* TASK TO CARRY OUT: Copy each line below in which the string "part" occurs.

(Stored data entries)
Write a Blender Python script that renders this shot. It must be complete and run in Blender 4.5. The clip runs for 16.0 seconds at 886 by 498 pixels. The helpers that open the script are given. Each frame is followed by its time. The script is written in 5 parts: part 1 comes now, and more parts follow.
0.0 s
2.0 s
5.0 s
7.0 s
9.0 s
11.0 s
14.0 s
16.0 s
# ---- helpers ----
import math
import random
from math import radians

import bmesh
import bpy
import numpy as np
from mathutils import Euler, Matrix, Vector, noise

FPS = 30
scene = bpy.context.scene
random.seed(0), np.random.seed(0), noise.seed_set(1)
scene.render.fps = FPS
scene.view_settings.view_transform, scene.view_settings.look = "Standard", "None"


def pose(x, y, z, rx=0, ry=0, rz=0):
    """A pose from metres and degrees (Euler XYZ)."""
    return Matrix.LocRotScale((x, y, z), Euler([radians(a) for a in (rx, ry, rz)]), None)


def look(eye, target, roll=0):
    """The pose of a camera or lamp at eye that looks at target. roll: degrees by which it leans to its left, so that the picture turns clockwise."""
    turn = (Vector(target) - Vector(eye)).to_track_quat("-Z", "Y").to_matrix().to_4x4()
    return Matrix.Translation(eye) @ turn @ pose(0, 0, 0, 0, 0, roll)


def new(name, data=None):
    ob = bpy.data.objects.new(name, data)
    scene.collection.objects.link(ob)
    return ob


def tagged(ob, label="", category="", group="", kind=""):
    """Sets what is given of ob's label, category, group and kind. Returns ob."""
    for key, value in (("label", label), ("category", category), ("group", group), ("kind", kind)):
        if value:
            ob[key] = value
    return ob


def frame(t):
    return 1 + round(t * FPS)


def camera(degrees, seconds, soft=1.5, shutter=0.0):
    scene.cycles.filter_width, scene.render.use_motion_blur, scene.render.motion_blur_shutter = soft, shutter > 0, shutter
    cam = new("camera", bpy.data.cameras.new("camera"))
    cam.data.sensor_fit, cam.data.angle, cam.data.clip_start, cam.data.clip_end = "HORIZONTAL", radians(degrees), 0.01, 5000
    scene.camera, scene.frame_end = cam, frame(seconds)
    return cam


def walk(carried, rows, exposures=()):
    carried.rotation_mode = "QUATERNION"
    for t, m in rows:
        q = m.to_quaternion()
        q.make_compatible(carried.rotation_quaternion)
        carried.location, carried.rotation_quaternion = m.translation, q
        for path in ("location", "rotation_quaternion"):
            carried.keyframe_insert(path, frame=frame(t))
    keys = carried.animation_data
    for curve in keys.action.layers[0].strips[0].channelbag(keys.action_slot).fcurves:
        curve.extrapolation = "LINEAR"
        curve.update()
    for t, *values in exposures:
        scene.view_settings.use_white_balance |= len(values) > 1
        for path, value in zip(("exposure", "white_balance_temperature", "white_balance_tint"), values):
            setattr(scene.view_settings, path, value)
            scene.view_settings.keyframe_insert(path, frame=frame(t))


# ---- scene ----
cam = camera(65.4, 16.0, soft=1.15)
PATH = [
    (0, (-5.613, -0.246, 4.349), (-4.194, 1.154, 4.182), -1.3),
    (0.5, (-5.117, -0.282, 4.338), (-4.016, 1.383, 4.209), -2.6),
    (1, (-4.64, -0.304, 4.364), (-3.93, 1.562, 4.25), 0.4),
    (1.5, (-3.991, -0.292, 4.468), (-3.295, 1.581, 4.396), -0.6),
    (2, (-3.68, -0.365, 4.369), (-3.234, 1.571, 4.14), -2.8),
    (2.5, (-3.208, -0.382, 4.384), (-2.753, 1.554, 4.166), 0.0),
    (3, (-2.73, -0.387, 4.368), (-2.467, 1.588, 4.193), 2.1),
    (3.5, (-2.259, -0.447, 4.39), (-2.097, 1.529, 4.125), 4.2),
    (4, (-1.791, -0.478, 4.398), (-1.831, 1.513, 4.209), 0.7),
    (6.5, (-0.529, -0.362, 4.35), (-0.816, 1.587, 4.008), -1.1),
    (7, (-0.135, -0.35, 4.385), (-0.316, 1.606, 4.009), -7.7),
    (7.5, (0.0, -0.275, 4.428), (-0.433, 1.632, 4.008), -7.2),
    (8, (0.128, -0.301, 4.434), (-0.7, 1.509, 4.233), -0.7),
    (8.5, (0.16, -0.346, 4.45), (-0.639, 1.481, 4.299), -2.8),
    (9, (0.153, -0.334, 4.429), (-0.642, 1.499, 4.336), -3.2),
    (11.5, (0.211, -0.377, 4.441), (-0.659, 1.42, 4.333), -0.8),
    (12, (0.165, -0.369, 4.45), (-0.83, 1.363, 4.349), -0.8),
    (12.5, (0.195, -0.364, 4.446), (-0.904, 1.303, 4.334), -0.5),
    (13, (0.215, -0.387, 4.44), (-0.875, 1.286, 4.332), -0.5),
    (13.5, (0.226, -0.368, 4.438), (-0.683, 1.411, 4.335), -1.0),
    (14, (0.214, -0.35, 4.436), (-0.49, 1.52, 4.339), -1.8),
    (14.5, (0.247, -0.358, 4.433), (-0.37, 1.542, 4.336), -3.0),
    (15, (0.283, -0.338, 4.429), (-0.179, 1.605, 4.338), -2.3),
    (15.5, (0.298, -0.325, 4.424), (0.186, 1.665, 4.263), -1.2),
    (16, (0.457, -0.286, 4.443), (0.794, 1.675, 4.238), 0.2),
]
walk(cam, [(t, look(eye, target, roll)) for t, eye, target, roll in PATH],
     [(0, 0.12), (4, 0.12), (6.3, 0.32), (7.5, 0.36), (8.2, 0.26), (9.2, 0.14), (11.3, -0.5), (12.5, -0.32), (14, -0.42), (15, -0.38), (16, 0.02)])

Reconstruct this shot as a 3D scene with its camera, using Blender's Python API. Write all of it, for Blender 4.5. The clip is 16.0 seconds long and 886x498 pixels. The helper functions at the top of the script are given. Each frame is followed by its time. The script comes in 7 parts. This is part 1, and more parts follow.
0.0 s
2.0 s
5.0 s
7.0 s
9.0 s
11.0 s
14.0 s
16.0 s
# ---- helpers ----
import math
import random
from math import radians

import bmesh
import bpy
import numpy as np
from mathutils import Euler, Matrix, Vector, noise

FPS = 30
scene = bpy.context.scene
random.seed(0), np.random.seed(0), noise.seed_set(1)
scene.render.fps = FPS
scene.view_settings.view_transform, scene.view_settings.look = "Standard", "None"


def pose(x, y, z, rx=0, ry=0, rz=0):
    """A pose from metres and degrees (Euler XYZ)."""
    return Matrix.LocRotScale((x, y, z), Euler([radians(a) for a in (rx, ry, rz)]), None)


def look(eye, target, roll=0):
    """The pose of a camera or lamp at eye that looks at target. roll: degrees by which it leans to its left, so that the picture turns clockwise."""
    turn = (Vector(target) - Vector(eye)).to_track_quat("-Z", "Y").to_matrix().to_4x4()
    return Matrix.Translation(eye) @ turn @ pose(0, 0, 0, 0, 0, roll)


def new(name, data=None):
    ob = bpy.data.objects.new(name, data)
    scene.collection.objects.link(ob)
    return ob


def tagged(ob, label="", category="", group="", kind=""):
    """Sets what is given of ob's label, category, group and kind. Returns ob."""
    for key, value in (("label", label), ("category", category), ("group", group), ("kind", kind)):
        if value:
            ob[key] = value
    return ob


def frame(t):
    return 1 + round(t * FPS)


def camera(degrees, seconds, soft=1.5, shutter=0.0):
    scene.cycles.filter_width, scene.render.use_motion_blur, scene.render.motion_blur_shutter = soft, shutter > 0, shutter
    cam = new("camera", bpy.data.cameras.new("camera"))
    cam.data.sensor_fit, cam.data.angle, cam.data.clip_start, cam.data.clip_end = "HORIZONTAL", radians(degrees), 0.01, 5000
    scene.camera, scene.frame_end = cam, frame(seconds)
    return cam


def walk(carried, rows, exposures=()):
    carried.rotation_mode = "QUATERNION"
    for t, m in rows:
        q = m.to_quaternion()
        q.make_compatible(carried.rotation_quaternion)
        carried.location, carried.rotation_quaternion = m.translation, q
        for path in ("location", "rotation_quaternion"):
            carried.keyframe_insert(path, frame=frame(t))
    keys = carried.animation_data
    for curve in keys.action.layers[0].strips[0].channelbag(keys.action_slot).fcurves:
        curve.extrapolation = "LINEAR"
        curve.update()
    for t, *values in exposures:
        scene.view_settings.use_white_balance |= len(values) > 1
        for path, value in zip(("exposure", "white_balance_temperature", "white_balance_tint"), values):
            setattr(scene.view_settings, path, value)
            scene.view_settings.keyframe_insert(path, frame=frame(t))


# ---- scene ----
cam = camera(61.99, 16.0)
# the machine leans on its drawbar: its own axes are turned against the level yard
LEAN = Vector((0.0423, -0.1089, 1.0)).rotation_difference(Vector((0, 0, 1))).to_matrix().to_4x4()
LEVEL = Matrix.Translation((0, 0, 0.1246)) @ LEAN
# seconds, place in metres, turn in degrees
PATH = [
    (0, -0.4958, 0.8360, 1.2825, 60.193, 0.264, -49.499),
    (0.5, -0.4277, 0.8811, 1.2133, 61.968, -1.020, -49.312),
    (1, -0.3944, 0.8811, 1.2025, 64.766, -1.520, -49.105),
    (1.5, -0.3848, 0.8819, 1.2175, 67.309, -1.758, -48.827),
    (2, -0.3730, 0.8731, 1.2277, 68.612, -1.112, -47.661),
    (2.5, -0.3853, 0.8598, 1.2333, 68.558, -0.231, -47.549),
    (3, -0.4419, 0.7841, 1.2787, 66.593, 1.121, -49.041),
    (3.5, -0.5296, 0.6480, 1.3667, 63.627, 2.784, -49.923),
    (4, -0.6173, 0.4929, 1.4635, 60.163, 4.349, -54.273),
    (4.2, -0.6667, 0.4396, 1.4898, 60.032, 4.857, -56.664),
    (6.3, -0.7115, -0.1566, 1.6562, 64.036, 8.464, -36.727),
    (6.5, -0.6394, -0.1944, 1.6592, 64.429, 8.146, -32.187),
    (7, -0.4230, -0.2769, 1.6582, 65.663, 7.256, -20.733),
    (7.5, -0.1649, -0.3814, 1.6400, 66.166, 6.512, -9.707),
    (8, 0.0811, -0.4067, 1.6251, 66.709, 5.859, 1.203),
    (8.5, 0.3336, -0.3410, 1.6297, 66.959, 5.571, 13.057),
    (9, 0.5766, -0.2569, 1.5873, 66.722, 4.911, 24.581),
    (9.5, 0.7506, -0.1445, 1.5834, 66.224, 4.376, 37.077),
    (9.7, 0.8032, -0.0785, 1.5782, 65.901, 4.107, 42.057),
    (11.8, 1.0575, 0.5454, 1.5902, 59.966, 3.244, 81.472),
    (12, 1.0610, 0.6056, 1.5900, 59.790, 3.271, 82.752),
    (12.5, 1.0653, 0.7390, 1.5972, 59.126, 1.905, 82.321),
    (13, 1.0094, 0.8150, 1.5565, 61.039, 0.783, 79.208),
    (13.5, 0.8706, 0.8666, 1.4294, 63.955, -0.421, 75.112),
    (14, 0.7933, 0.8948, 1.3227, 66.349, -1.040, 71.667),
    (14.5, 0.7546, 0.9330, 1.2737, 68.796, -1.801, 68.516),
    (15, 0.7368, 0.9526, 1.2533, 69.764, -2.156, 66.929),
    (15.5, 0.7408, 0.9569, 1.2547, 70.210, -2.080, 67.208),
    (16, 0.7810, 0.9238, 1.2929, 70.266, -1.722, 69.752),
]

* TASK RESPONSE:
Write a Blender Python script that renders this shot. It must be complete and run in Blender 4.5. The clip runs for 16.0 seconds at 886 by 498 pixels. The helpers that open the script are given. Each frame is followed by its time. The script is written in 5 parts: part 1 comes now, and more parts follow.
Reconstruct this shot as a 3D scene with its camera, using Blender's Python API. Write all of it, for Blender 4.5. The clip is 16.0 seconds long and 886x498 pixels. The helper functions at the top of the script are given. Each frame is followed by its time. The script comes in 7 parts. This is part 1, and more parts follow.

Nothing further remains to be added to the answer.